S&H Conference review
SECOND BIENNIAL INTERNATIONAL CONFERENCE ON
TWENTIETH-CENTURY MUSIC Goldsmiths' College 28 & 29 June 2001
(PGW)
EXILE AND SUPPRESSED MUSIC; KEYNOTE LECTURE: Brian Ferneyhough, 'Barbarians at the Gates'; PERFORMANCE PRACTICE IN 20TH-CENTURY MUSIC. CONCERT Sebastian Lexer and John Tilbury (live electronics improvisation)
Ferneyhough, Opus Contra Naturam (London premiere), Bryars, Scelsi, Skempton, Bryars (Ian Pace, piano; Roger Heaton, clarinet; Mieko Kanno, viola)Before departing to lecture at Bilbao I was able to attend two sessions of this well subscribed conference organised by Keith Potter, heard Brian Ferneyhough give his keynote lecture and enjoyed a Friday concert.
It is salutary to listen to academic musicologists from time to time, but I found Ferneyhough's dissertation about New Music in a world decreasingly receptive to ethical-aesthetical precepts virtually incomprehensible, despite the elegant construction of his flowing sentences, ruffled only by his misplacing some of his pages.
Erik Levi discussed the political decisions that determined what music suppressed by the Nazis in Germany was heard abroad. The British establishment did not come out of his analysis whiter than white. There were examples of heroism, but also others of xenophobia and anti-semitism. There was by no means a universal welcome for refugee musicians, with even Vaughan-Williams taking a chauvinistic stance.
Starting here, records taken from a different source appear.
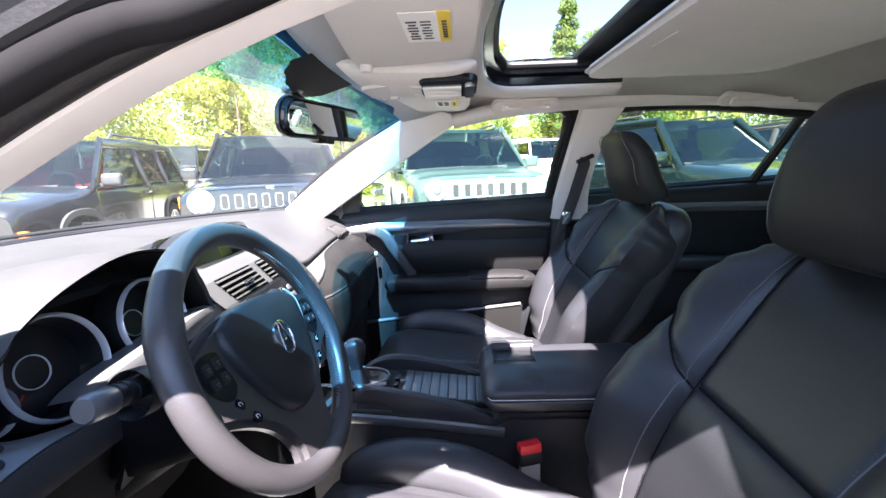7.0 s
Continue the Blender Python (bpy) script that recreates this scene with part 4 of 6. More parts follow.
    # pull grip
    if open_window:
        gp = [X(0.742, 0.22, 0.935), X(0.728, 0.165, 0.930), X(0.722, 0.10, 0.900), X(0.722, 0.04, 0.83), X(0.724, 0.0, 0.77), X(0.73, -0.04, 0.725)]
        part("pull_grip", tube(spline(gp, 16), [0.016 + 0.010 * math.sin(math.pi * k / 16) for k in range(17)], 10, 1.25), M["grip"], d)
    else:
        # broad blade that leans from the trim band down to the armrest
        gp = spline([X(0.722, 0.135, 0.926), X(0.704, 0.090, 0.928), X(0.690, 0.052, 0.908), X(0.684, 0.026, 0.866), X(0.686, -0.008, 0.812), X(0.694, -0.034, 0.768), X(0.706, -0.052, 0.738)], 24)
        hw2 = [0.006, 0.012, 0.017, 0.020, 0.021, 0.022] + [0.022] * 8 + [0.021, 0.020, 0.019, 0.018, 0.017, 0.017, 0.018, 0.020, 0.021, 0.018, 0.010]
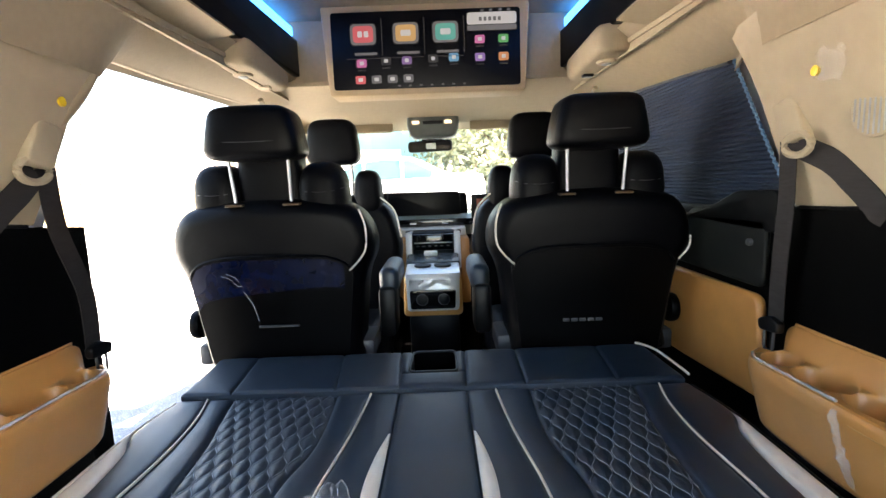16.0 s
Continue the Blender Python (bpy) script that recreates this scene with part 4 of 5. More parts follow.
def front_seat(cx):
    ob = thing("front_seat", "black leather front seat with tall headrest", "seat", group="front seats", at=(cx, 3.6, 0.5))
    o = rounded([(cx - 0.24, 0.75), (cx - 0.29, 1.18), (cx - 0.25, 1.33), (cx - 0.13, 1.40), (cx + 0.13, 1.40), (cx + 0.25, 1.33), (cx + 0.29, 1.18), (cx + 0.24, 0.75)], 0.07)
    part("backrest", prism(o, 3.50, 3.66, "y", 0.05, 4), BLACKSEAT, ob)
    for s in (-1, 1):
        part("shoulder_pad", pillow(cx + s * 0.14 - 0.066, cx + s * 0.14 + 0.066, 3.49, 3.63, 1.29, 1.512, 0.66, 0.06), BLACKSEAT, ob)
        part("headrest_rod", tube([(cx + s * 0.07, 3.55, 1.38), (cx + s * 0.07, 3.54, 1.58)], 0.007, 10), CHROME, ob)
        part("seam_piping", tube(smooth_path([(cx + s * 0.20, 3.50, 1.385), (cx + s * 0.262, 3.50, 1.32), (cx + s * 0.287, 3.50, 1.20)]), 0.004, 6), PIPE, ob)
    part("headrest", pillow(cx - 0.113, cx + 0.113, 3.45, 3.575, 1.535, 1.738, 0.42, 0.10), BLACKSEAT, ob)
    part("seat_cushion", box(cx - 0.26, cx + 0.26, 3.62, 4.1, 0.66, 0.86, 0.05, 3), BLACKSEAT, ob)
    part("seat_base", box(cx - 0.22, cx + 0.22, 3.55, 4.05, 0.50, 0.68, 0.01), BLACK, ob)
    return ob


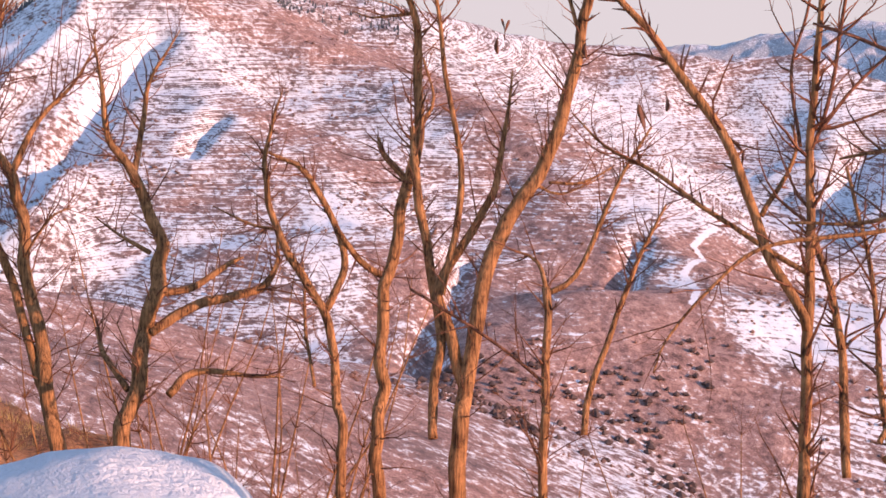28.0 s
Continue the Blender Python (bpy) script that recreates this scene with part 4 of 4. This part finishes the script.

In a session chaired by Michael Haas, who was responsible for producing the Entarte Musik recording series, Ales Brezina discussed Martinu's relationship to Czechoslovakia and explained how the famous multi-ex-patriate Martinu, who died in Switzerland as an American citizen, was exploited and 'used' by the regime, whilst more marginal composers who had remained in their country were sidelined. Matthias Wurz illustrated the extensive studies of the Orpheus Society by examining the cases of two composers in exile, George Tintner & Viteeslava Kapralova.
In the session about performance practice, Mieko Kanno was especially challenging in her examination of notated scores and differing views about how complex rhythms may be treated. She distinguished rhythm from metre, and the conflict between 'accuracy' and expression of underlying meaning, taking the confusions and uncertainties in the published score of Scelsi's Coelocanth for viola solo, which she played in the evening concert, for particular consideration.
The concert was well attended and catered for a range of tastes. I found the live electronics improvisation with two pianos overlong, but enjoyed the rest. That contrasted the deceptively simple music of Howard Skempton and Tom Johnson (his Bedtime Stories for narrating clarinetist disarmingly delivered by Roger Heaton) with the pianistic tour de force of Ferneyhough's Opus Contra Naturam (Ian Pace). The direct expressivity of Scelsi's Coelocanth and Ixor for clarinet made a satisfying centre-piece in a well balanced and thought provoking program.
A fuller report on the Conference will follow in due course.